I think the "balance of influence that favors sustainable living" sounds right. What doesn't is the notion that promoting liberty through armed strength was some kind of central principle of the Bush administration rather than a post-hoc justification for the war in Iraq. In no other country was American power truly leveraged to promote democracy (you can't really count the Palestinian territories because after the disastrous elections there, the Bush administration promptly set about trying to subvert the outcome).

Aside from that, the trouble with the Bush approach was that he had already inherited an international order with a balance that favored freedom. In 2000, the U.S. had no serious great power rival, let alone an ideological or revolutionary enemy capable of over-turning the prevailing international order, and we enjoyed a robust economy paired with a first rate military. In short, there was simply no reason to launch a crusade to "promote freedom" for the sake of American security.

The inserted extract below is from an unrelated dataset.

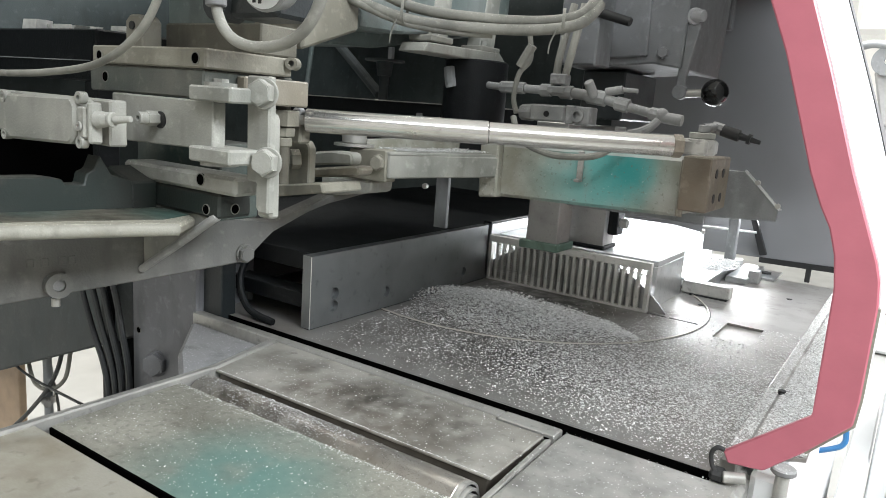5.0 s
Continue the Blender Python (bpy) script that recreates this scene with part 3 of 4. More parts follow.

But lets accept Donnelly's contention that the administration sought to promote freedom by employing American power. What were the results? Was America's economic and military power better or worse for the effort as of 2008? Global freedom contracted during the last three years of Bush's tenure, so on the grounds of basic efficacy, the freedom agenda did not produce the results it promised. The balance of freedom shifted (although it still remained favorable) and America's economic and military power were at their lowest ebb in a generation (to say nothing of our global reputation). Measured against such results, the pursuit of a more sustainable strategy strikes me as eminently reasonable.